• _Exercise aim_
Each line that holds the word "camera" counts once. Give the total number of such lines and nothing else.

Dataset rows
————

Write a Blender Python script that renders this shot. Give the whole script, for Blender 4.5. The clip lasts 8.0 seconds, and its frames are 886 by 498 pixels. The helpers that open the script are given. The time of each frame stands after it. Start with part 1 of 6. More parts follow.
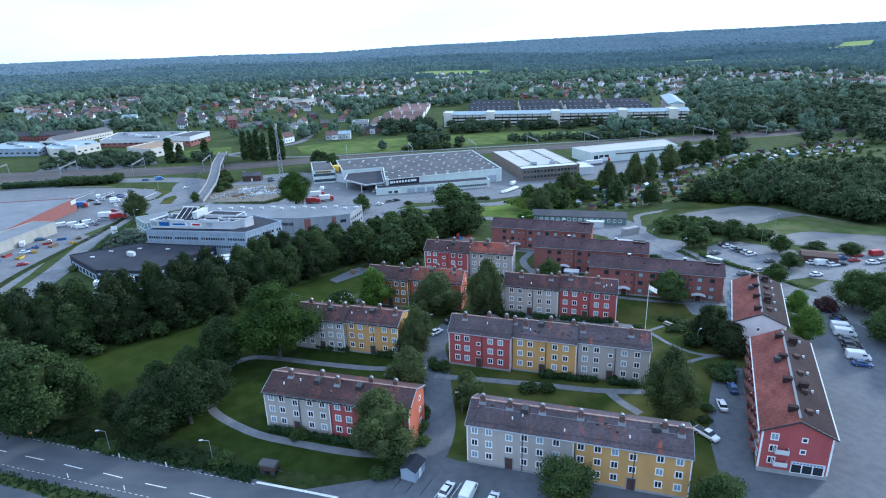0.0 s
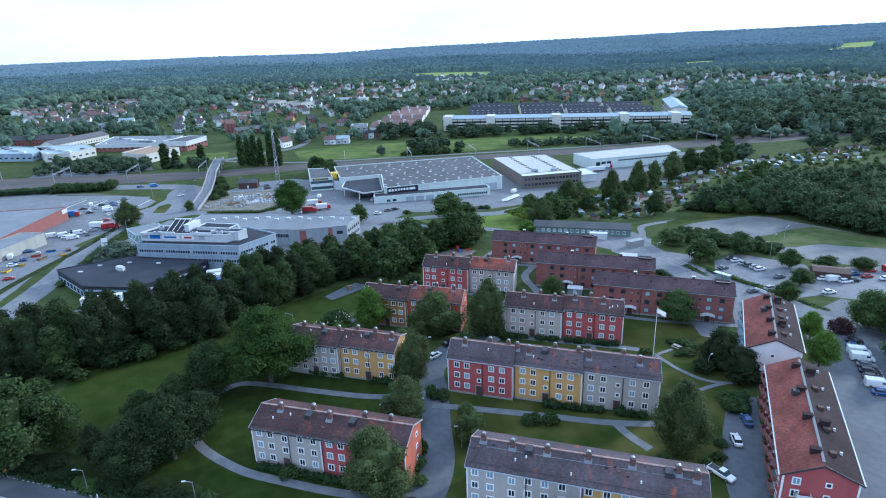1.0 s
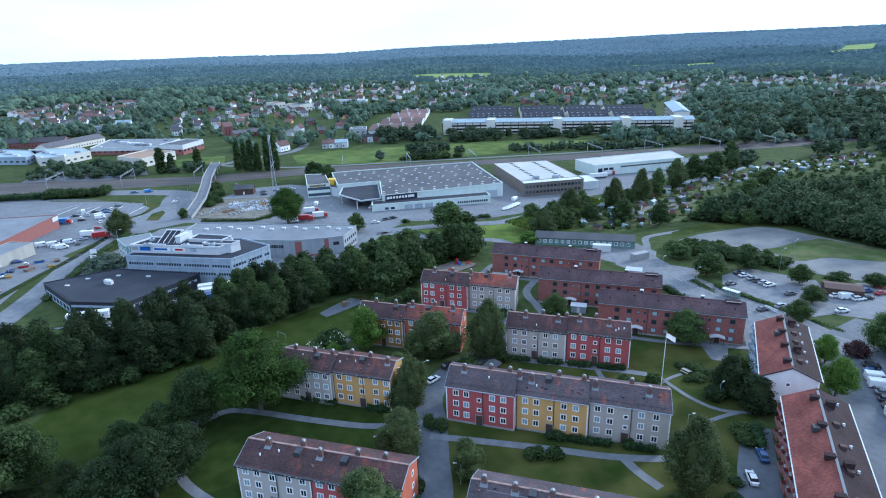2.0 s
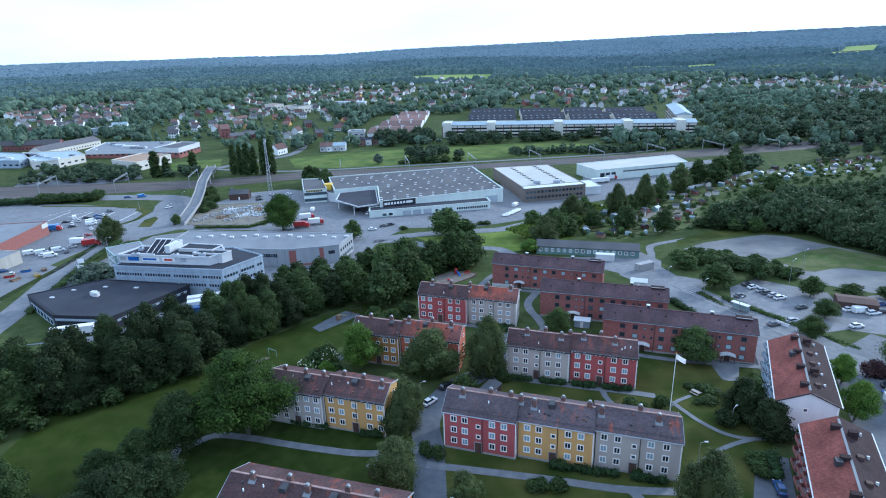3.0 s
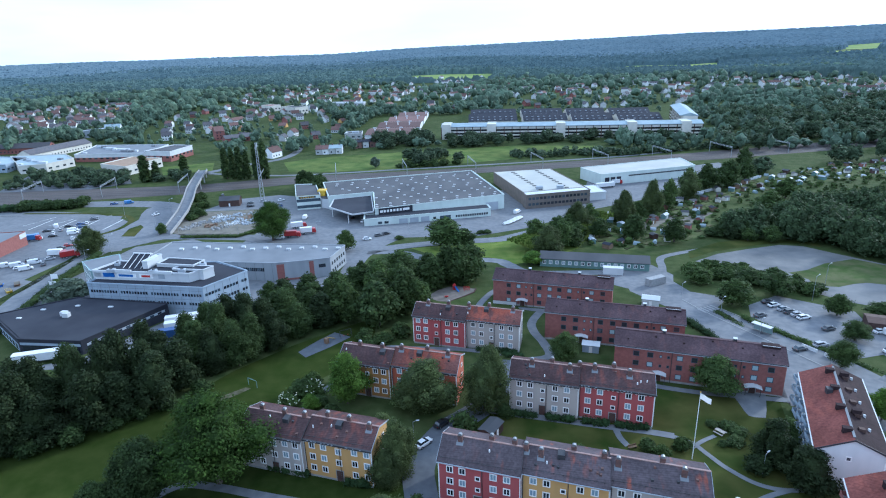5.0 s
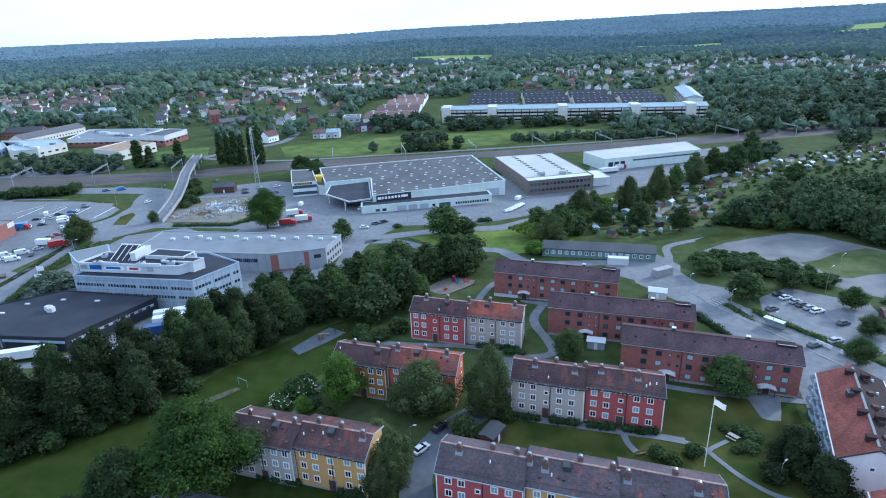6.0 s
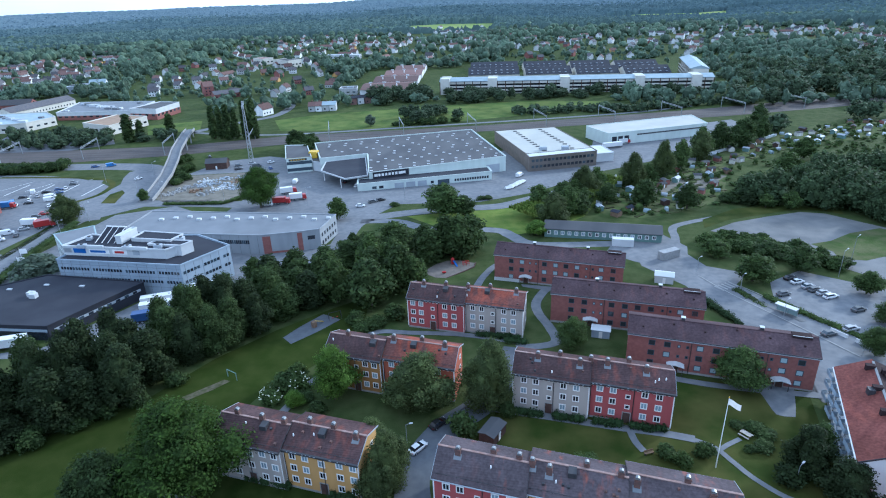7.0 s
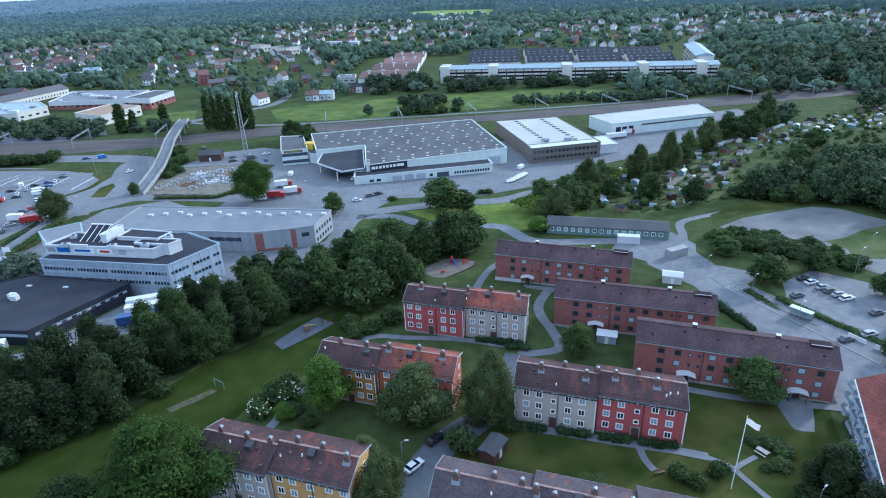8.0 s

————

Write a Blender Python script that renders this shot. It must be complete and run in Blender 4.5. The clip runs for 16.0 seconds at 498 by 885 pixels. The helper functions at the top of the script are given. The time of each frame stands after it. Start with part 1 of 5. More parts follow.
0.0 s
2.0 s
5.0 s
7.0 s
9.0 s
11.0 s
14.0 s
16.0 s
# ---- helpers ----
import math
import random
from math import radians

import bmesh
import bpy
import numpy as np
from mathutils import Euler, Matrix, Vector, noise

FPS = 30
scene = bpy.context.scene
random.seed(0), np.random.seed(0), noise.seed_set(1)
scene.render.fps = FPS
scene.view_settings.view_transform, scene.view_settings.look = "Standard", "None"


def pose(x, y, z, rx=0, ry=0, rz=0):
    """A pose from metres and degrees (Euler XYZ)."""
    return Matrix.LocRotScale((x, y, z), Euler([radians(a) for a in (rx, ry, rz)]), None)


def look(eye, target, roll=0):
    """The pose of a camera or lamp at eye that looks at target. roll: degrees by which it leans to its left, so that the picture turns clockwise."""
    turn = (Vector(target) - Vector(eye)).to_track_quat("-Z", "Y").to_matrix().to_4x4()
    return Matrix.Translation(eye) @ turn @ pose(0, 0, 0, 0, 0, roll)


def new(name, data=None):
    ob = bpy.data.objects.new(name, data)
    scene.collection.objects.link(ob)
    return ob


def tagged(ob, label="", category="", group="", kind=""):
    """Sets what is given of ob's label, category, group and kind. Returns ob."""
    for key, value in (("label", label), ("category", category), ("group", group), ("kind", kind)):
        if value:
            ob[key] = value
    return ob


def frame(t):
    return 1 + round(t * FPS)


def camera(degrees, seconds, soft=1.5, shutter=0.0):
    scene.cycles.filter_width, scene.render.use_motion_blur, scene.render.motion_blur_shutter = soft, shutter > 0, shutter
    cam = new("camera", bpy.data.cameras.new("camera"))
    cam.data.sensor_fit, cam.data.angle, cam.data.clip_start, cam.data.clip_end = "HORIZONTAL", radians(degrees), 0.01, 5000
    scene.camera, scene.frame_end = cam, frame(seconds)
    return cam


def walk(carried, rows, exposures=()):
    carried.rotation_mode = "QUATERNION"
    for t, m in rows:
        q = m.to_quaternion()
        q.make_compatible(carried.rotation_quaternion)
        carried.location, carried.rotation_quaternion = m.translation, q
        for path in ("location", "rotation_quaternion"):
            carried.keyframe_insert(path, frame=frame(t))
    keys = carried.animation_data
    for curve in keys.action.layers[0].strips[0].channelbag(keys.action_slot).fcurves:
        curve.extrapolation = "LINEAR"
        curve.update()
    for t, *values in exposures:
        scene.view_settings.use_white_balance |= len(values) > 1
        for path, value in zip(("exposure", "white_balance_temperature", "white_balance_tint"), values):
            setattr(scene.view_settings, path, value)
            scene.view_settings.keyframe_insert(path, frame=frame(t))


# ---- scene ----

————

• _Response to this exercise_
4